Breaking News

Gnani AI launches new speech recognition model for Indian languages

The Bengaluru startup says its latest speech-to-text model delivers stronger accuracy across Indian languages, dialects, and noisy environments, addressing longstanding challenges in voice AI applications used by enterprises and customer-facing services.

Bengaluru-based voice artificial intelligence company Gnani AI has introduced Prisma v2.5, a new speech-to-text model designed to improve recognition accuracy across India’s linguistically diverse and often challenging audio environments.

The company said the latest version of its automatic speech recognition (ASR) platform demonstrated leading performance across multiple Indian language benchmarks, particularly in scenarios involving regional accents, rural dialects, background noise, and mixed-language conversations. According to Gnani AI, the model secured top rankings in eight out of nine Indian languages evaluated through real-world speech-recognition tests.

The launch comes as businesses increasingly adopt voice AI technologies to automate customer interactions, analyze conversations, and improve operational efficiency. However, many existing speech-recognition systems continue to face difficulties when handling non-standard accents, poor-quality telephony audio, and conversations that frequently switch between English and regional languages.

Built for real-world Indian speech patterns

Gnani AI said Prisma v2.5 was trained using a proprietary dataset comprising nearly 14 million hours of speech data collected across 12 languages. The dataset includes regional dialects, code-switched conversations, and audio samples recorded in noisy environments, enabling the model to better reflect real-world communication patterns in India.

The company claimed that the new model achieved significantly lower word error rates compared with several competing speech-recognition platforms. Performance gains were particularly notable in rural Hindi dialects and Dravidian languages, areas where voice technologies have historically struggled to maintain accuracy.

A key feature of Prisma v2.5 is its ability to understand multilingual conversations without requiring manual language tagging.
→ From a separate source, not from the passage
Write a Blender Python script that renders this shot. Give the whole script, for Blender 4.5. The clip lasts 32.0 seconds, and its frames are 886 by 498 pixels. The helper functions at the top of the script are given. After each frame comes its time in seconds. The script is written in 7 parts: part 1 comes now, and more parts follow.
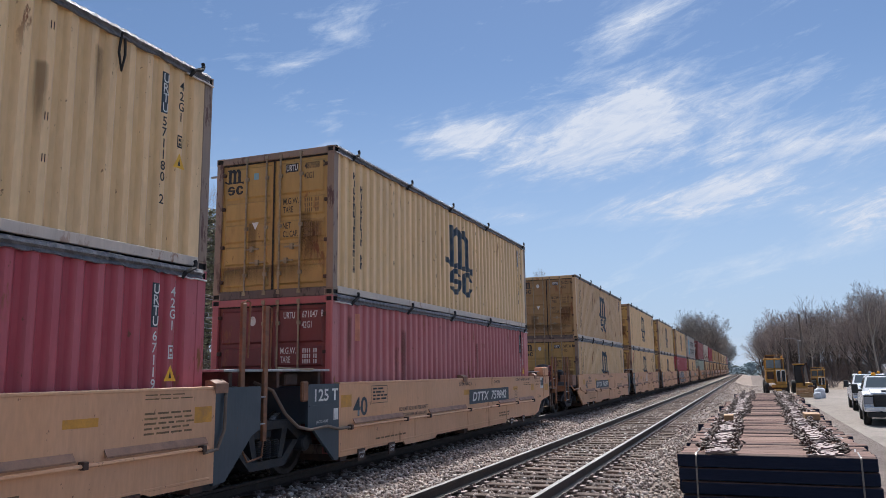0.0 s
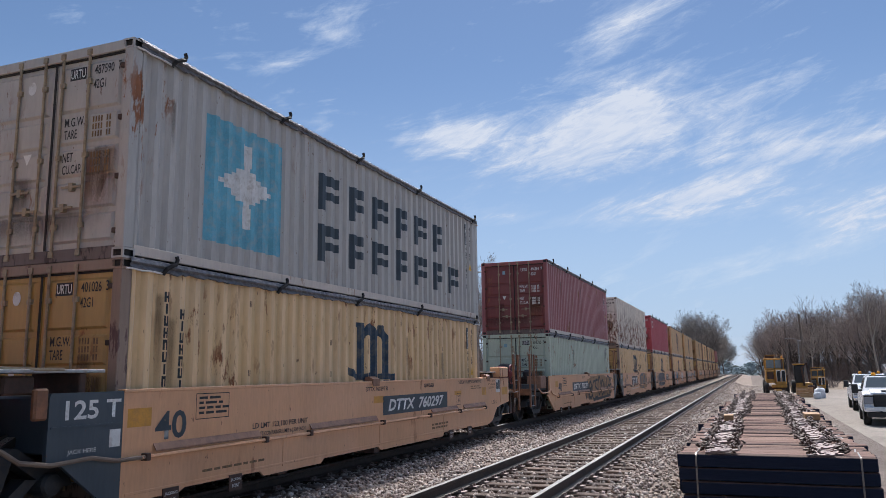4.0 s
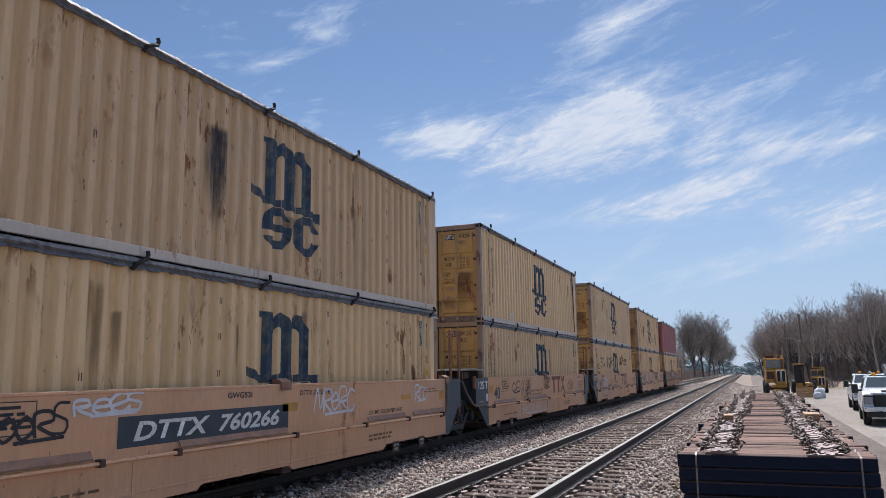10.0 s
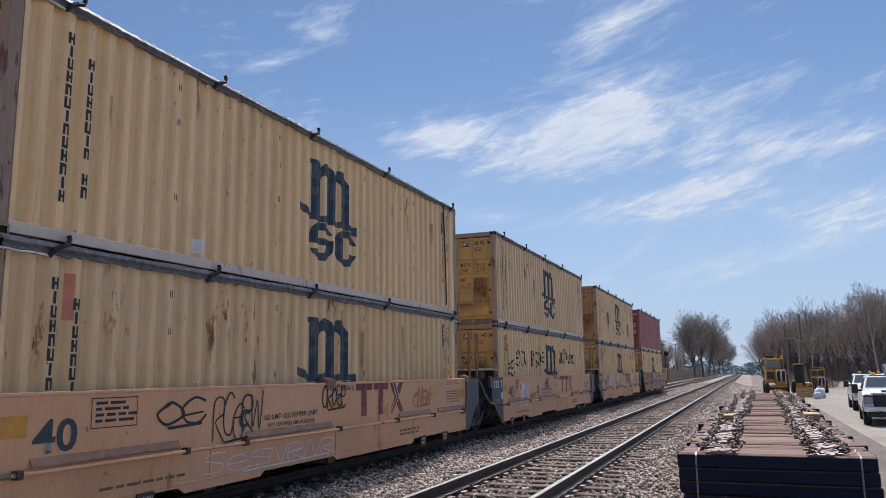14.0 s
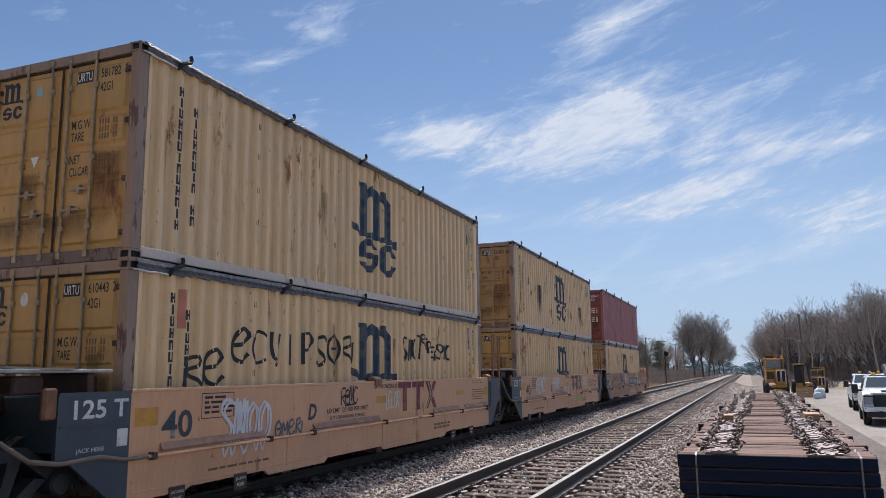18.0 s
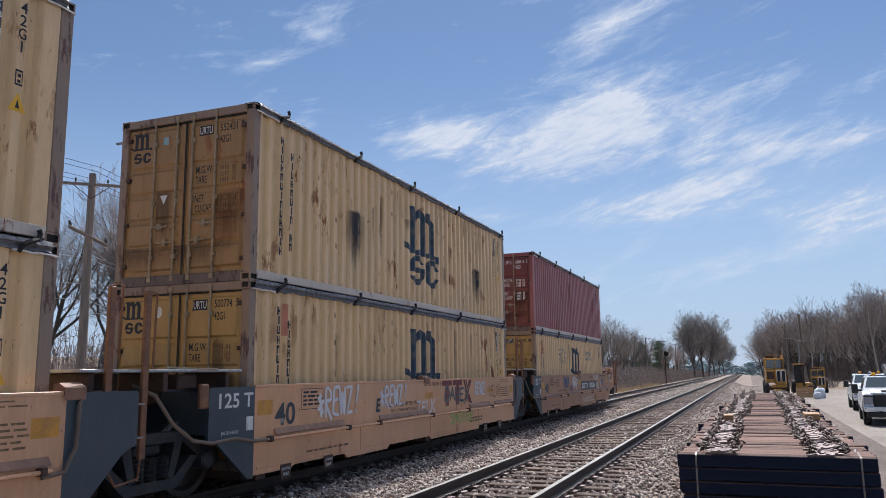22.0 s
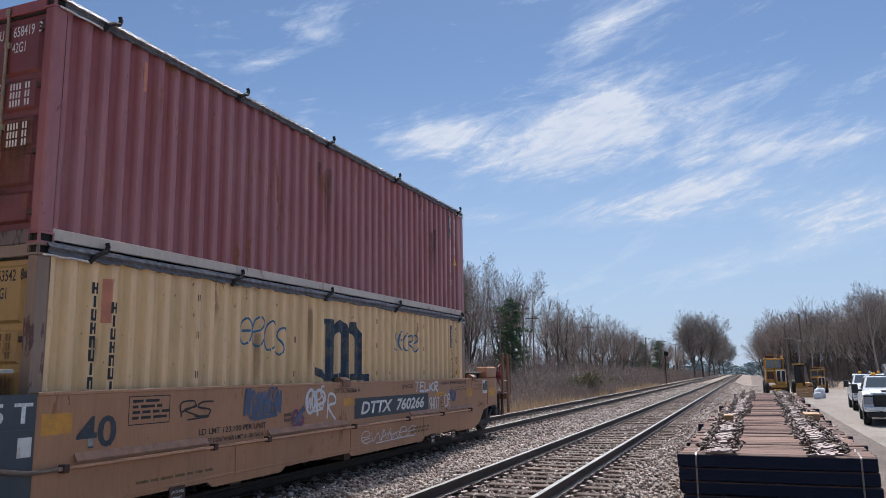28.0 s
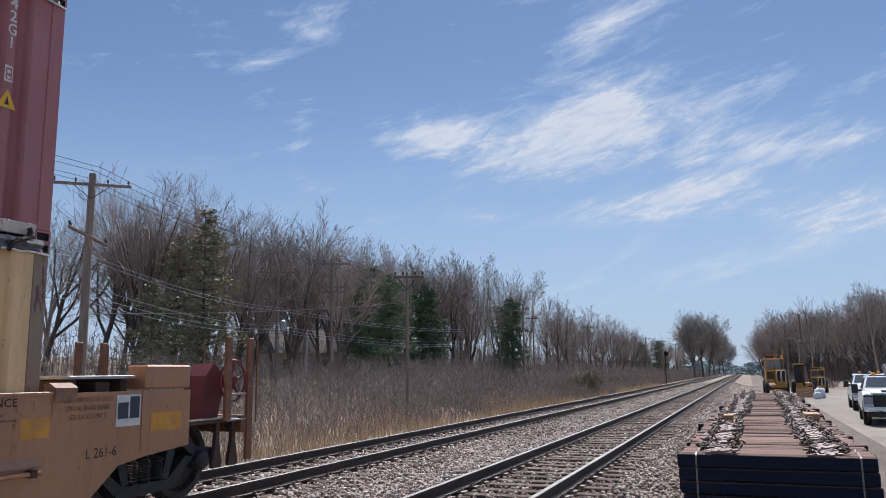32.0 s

The model can seamlessly process exchanges that alternate between Hindi and English, Tamil and English, and other regional language combinations at the word level.

Gnani AI also stated that the system natively supports audio transmitted over GSM and Voice over Internet Protocol (VoIP) networks, making it suitable for contact centers and telephony-based applications.

Enterprise focus across critical sectors

The company is positioning Prisma v2.5 for industries where transcription accuracy is critical, including banking, financial services, insurance, healthcare, and customer support operations. Errors involving names, account details, numerical data, or technical terminology can have significant implications for compliance, customer records, and operational workflows.

According to Bharath Shankar, Co-founder and Chief Product and Engineering Officer, optimization efforts after training have enabled the company to double processing throughput compared with the previous version while maintaining accuracy levels.

Co-founder and CEO Ganesh Gopalan said many voice AI deployments encounter limitations because they are not adequately trained on the realities of Indian speech. He noted that accents, background noise, code-switching, and compressed telephony audio are everyday characteristics of conversations in the country rather than exceptional cases.

With Prisma v2.5, Gnani AI aims to bridge that gap and strengthen the adoption of voice AI technologies across India’s enterprise ecosystem.